Die örtliche Bevölkerung, mehrere Dutzend Menschen, wurde evakuiert. Laut armenischen Berichten seien dabei zwei armenische Soldaten getötet und fünf verletzt worden. Die aserbaidschanische Seite machte keine entsprechenden Angaben. Bei dem Angriff sollen auch [2][türkische Drohnen] vom Typ Bayraktar TB2 zum Einsatz gekommen sein.
In einer Stellungnahme des Moskauer Verteidigungsministeriums heißt es, dass Aserbaidschan nach Verhandlungen unter Beteiligung russischer Friedenstruppen seine Soldaten am Sonntag wieder abgezogen habe. Die Menschen zögerten jedoch, in ihre Häuser zurückzukehren.

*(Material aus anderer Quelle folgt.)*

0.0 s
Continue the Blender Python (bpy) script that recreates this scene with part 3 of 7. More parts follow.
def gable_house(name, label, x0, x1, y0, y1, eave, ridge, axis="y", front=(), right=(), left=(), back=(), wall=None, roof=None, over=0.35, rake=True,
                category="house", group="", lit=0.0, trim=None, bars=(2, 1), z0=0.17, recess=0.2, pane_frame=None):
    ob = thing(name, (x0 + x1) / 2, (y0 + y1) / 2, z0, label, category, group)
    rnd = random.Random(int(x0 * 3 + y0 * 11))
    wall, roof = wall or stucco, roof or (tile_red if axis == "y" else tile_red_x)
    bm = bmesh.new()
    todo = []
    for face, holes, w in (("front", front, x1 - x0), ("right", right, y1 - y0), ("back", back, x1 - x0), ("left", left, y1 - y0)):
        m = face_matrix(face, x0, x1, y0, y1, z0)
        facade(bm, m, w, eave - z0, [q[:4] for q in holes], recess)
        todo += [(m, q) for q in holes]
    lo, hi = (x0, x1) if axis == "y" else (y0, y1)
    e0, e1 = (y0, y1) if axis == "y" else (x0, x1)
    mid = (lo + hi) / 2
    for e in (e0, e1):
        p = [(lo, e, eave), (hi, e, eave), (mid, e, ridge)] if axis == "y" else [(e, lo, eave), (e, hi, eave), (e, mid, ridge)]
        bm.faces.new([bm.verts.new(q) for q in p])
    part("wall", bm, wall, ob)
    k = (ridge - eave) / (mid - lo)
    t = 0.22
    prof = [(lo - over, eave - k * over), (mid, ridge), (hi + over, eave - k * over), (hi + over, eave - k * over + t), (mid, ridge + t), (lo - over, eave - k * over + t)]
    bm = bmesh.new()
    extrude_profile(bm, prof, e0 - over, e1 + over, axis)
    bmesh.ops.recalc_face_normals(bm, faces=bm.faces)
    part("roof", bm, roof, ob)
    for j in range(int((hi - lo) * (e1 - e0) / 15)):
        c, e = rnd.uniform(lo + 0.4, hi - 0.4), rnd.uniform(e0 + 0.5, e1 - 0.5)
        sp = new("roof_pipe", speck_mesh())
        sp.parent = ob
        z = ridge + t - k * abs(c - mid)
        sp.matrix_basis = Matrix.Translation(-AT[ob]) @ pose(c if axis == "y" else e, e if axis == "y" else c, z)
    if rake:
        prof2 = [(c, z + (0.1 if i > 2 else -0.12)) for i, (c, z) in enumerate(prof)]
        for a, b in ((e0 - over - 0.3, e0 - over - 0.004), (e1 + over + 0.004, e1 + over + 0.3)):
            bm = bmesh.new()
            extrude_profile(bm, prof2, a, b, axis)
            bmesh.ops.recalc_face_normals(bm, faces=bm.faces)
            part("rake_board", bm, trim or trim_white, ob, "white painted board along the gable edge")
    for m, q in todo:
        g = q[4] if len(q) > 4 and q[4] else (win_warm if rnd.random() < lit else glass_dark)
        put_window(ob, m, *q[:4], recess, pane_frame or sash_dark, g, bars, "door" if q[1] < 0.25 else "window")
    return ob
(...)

Im Herbst 2020 waren die Feinseligkeiten zwischen den beiden Südkaukasusrepubliken Aserbaidschan und Armenien um die [3][von Armenier*innen bewohnte Region Bergkarabach] mit voller Wucht ausgebrochen. Der 44-tägige Krieg, in dem sich die Türkei an der Seite Bakus positioniert hatte, endete am 10. November mit einer von Russland vermittelten [4][Waffenstillstandsvereinbarung]. Armenien verlor nicht nur die Kontrolle über sieben an Bergkarabach grenzende Regionen, sondern auch über Teile Bergkarabachs selbst. Die Einhaltung des Waffenstillstands sichern derzeit 2.000 russische Soldaten, ihr Einsatz soll auf fünf Jahre begrenzt sein.

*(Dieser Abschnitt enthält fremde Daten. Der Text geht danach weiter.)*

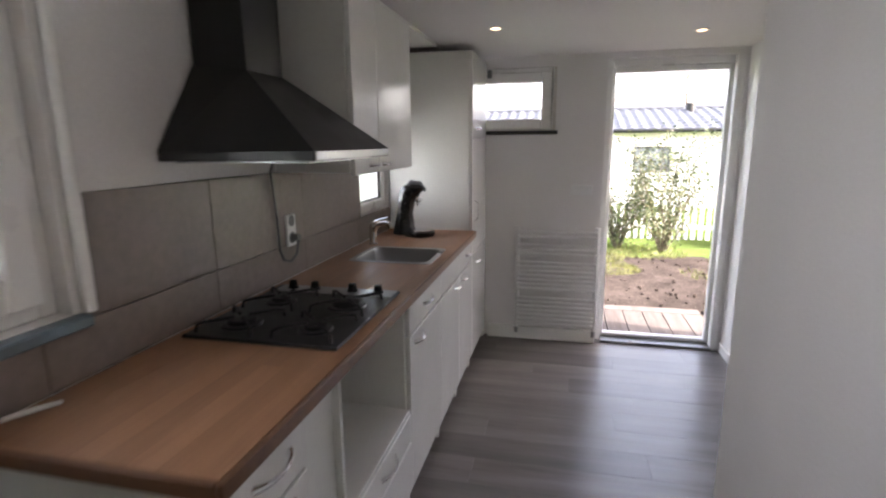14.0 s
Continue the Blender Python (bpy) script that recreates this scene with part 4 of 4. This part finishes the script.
def conifer(at, h, r, seed):
    r_ = random.Random(seed)
    t = thing("conifer", at, "dark green conifer in the distance", "tree")
    a0 = Vector(at)
    part("trunk", cyl(a0, a0 + Vector((0, 0, h * 0.9)), 0.09, 0.03, 8), BARK, t)
    bm = bmesh.new()
    for _ in range(420):
        u = r_.random() ** 0.7
        rad = r * (1.05 - u) * r_.uniform(0.4, 1.0)
        a = r_.random() * 6.283
        c = a0 + Vector((rad * math.cos(a), rad * math.sin(a), 0.1 * h + 0.9 * h * u))
        s = r_.uniform(0.1, 0.24)
        mtx = Matrix.Translation(c) @ Euler((r_.random() * 6, r_.random() * 6, a)).to_matrix().to_4x4() @ Matrix.Diagonal((s, s * 0.35, s * 0.2, 1))
        bmesh.ops.create_icosphere(bm, subdivisions=1, radius=1, matrix=mtx)
    part("crown", bm, CONIFER, t)


conifer((42, 14.6, GZ), 3.6, 0.9, 3)
conifer((28, 6.1, GZ), 2.3, 0.8, 4)
conifer((-5.3, 27, GZ), 5.3, 1.3, 5)
conifer((24.5, 5.0, GZ), 1.0, 0.6, 7)


def mobile_home():
    """Static caravan with its gabled front towards the house."""
    m = thing("mobile_home", (30, 10.1, GZ), "white static caravan with bay windows on the lawn", "mobile home")
    X0, Y0, Y1, Z0, EZ = 27.0, 8.75, 11.55, -0.12, 1.45
    ym = (Y0 + Y1) / 2
    part("body", prism([(Y0, Z0), (Y1, Z0), (Y1, EZ), (ym, EZ + 0.33), (Y0, EZ)], 0, X0, X0 + 8.5), CARAVAN, m)
    for s, ya, yb in ((1, Y0 - 0.12, ym), (-1, ym, Y1 + 0.12)):
        za, zb = (EZ - 0.02, EZ + 0.36) if s > 0 else (EZ + 0.36, EZ - 0.02)
        part("roof", prism([(ya, za), (yb, zb), (yb, zb + 0.07), (ya, za + 0.07)], 0, X0 - 0.2, X0 + 8.6), DOOR_GREY, m)
    # the open underside's shade, built as a solid dark block
    part("underside_shade", box(X0 + 0.3, X0 + 8.2, Y0 + 0.2, Y1 - 0.2, GZ, Z0), PLINTH_AND_SHADE, m, "solid dark block for the shade of the open underside")
    for a, b in ((9.25, 9.55), (9.75, 10.55), (10.75, 11.05)):
        w = part("window", box(X0 - 0.03, X0 - 0.004, a, b, 0.62, 1.22), WINDOW_DARK, m)
        for q in ((a - 0.05, a, 0.57, 1.27), (b, b + 0.05, 0.57, 1.27), (a, b, 0.57, 0.62), (a, b, 1.22, 1.27), (a, b, 0.9, 0.93)):
            part("frame", box(X0 - 0.05, X0 - 0.002, q[0], q[1], q[2], q[3]), UPVC, w)
    for xx in (X0 + 1.0, X0 + 3.5, X0 + 6):
        part("window", box(xx, xx + 0.9, Y0 - 0.02, Y0 - 0.002, 0.6, 1.2), WINDOW_DARK, m)
    part("ledge", box(X0 - 0.06, X0 - 0.001, Y0 + 0.3, Y1 - 0.3, 0.48, 0.53), UPVC, m)
    m.location, m.scale = (34.4, 12.1, GZ), (1.15, 1.15, 1.15)


mobile_home()
solid("gravel_path", box(20, 26, 5.2, 7.6, GZ + 0.004, GZ + 0.02), GRAVEL, "pale gravel drive beside the caravan", "road", "structure")
solid("lamp_post", cyl((22, 7.15, GZ), (22, 7.15, 1.55), 0.07, 0.06, 12), UPVC, "plain white post on the lawn", "post")
for k, (hx, hy, hh) in enumerate([(30, 14.2, 1.7), (30.5, 16, 1.9), (31, 18.2, 1.6), (30, 20.5, 1.8), (31, 7.0, 1.7), (32, 5.4, 1.9)]):
    shrub((hx, hy, GZ), hh, 1.3, 40 + k, 1600, (LEAF, LEAF_PALE), "far garden shrub beyond the lawn")


for k in range(14):
    shrub((39 + 2 * (k % 2), 1.0 + 2.1 * k, GZ), 2.7, 1.7, 60 + k, 1400, (BARK, LEAF), "distant leafless thicket beyond the lawn")


wood_line = [(-30 + 0.8 * i, 2.6 + 0.9 * noise.noise((i * 0.23, 0, 0)) + 0.5 * noise.noise((i * 0.9, 4, 0))) for i in range(120)]
solid("backdrop", prism([(-30, GZ)] + [(70, GZ)] + wood_line[::-1], 0, 62, 63), FAR_WOOD, "grey distant woodland on the horizon", "backdrop", "structure")


def terrace_fence():
    f = thing("timber_fence", (6.0, 4.2, GZ), "yellow timber picket railing beside the terrace", "fence")
    y, k = 0.6, 0
    while y < 8.6:
        if k % 11 == 5:
            part("post", box(5.96, 6.06, y - 0.01, y + 0.11, GZ, 0.9, 0.004), FENCE_WOOD, f)
            y += 0.13
        else:
            part("picket", box(5.99, 6.012, y, y + 0.072, GZ + 0.06, 0.87, 0.003), FENCE_WOOD, f)
            y += 0.112
        k += 1
    part("rail", box(6.014, 6.05, 0.6, 8.6, 0.56, 0.63), FENCE_WOOD, f)
    part("rail", box(6.014, 6.05, 0.6, 8.6, GZ + 0.14, GZ + 0.21), FENCE_WOOD, f)
    part("top_rail", box(5.95, 6.07, 0.55, 8.65, 0.87, 0.90, 0.004), FENCE_WOOD, f)


terrace_fence()

# ---- backsplash tiles ----
bs = thing("backsplash", (XL, 5.95, CT), "large taupe stone tiles above the worktop", "backsplash", kind="structure")
part("grout", box(XL, XL + 0.006, 4.75, 7.288, CT + 0.0, 1.067), GROUT, bs)
part("grout", box(XL, XL + 0.006, 5.045, 6.785, 1.067, 1.366), GROUT, bs)
J = 1.067
for y0, y1 in ((4.75, 4.93), (4.93, 5.53), (5.53, 6.13), (6.13, 6.73), (6.73, 7.288)):
    part("tile", box(XL + 0.001, XL + 0.0115, y0 + 0.0009, y1 - 0.0009, CT + 0.001, J - 0.0015, 0.001), TILE, bs)
for y0, y1 in ((5.045, 5.53), (5.53, 6.13), (6.13, 6.785)):
    part("tile", box(XL + 0.001, XL + 0.0115, y0 + 0.0009, y1 - 0.0009, J + 0.0015, 1.366, 0.001), TILE, bs)

# ---- laminate floor planks ----
fl = thing("floor", (0, 0, -0.02), "grey brown wood laminate floor", "floor", kind="structure")
part("underlay", box(XL, XB, YS, YN, -0.02, -0.0085), GROUT, fl)
rng = random.Random(11)
PW = 0.193
y = YS
row = 0
while y < YN - 0.001:
    yb = min(YN, y + PW)
    x = XL - rng.uniform(0.1, 1.2)
    while x < XB:
        xb = x + 1.29
        a, b = max(XL, x), min(XB, xb)
        if b - a > 0.01:
            part("plank", box(a + 0.0006, b - 0.0006, y + 0.0006, yb - 0.0006, -0.008, 0.0), FLOOR_WOOD, fl)
        x = xb
    y = yb
    row += 1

Kein Gas, keine Heizung, keine Schule
Seit drei Wochen kommt es auf armenisch kontrolliertem Territorium jedoch immer wieder zu bewaffneten Zusammenstößen. „Aserbaidschan verfolgt in Bergkarabach eine Politik der ethnischen Säuberung durch terroristische Anschläge“, sagt der armenische Menschenrechtler Arman Tatojan. Armenische Dörfer würden beschossen, um Zivilist*innen durch psychologische Einschüchterung und die Androhung von Gewalt dazu zu bringen, ihre Häuser zu verlassen.
Laut Tatojan bahne sich in Bergkarabach eine humanitäre Katastrophe an. Am 7. März wurde die einzige Pipeline, über die Armenien Bergkarabach mit Gas versorgt und die über aserbaidschanisch kontrolliertes Gebiet führt, infolge einer Explosion schwer beschädigt. Baku hindert die armenische Seite bislang daran, die Gasleitung wieder instandzusetzen.
In der Region herrscht ein harter Winter, die Temperaturen liegen bei knapp über null Grad. Da die Heizung ausgefallen ist, wurden Schulen und Kindergärten in Bergkarabach geschlossen, geplante Operationen in Krankenhäusern mussten mehrfach verschoben werden. Die Menschen frieren in ihren Wohnungen.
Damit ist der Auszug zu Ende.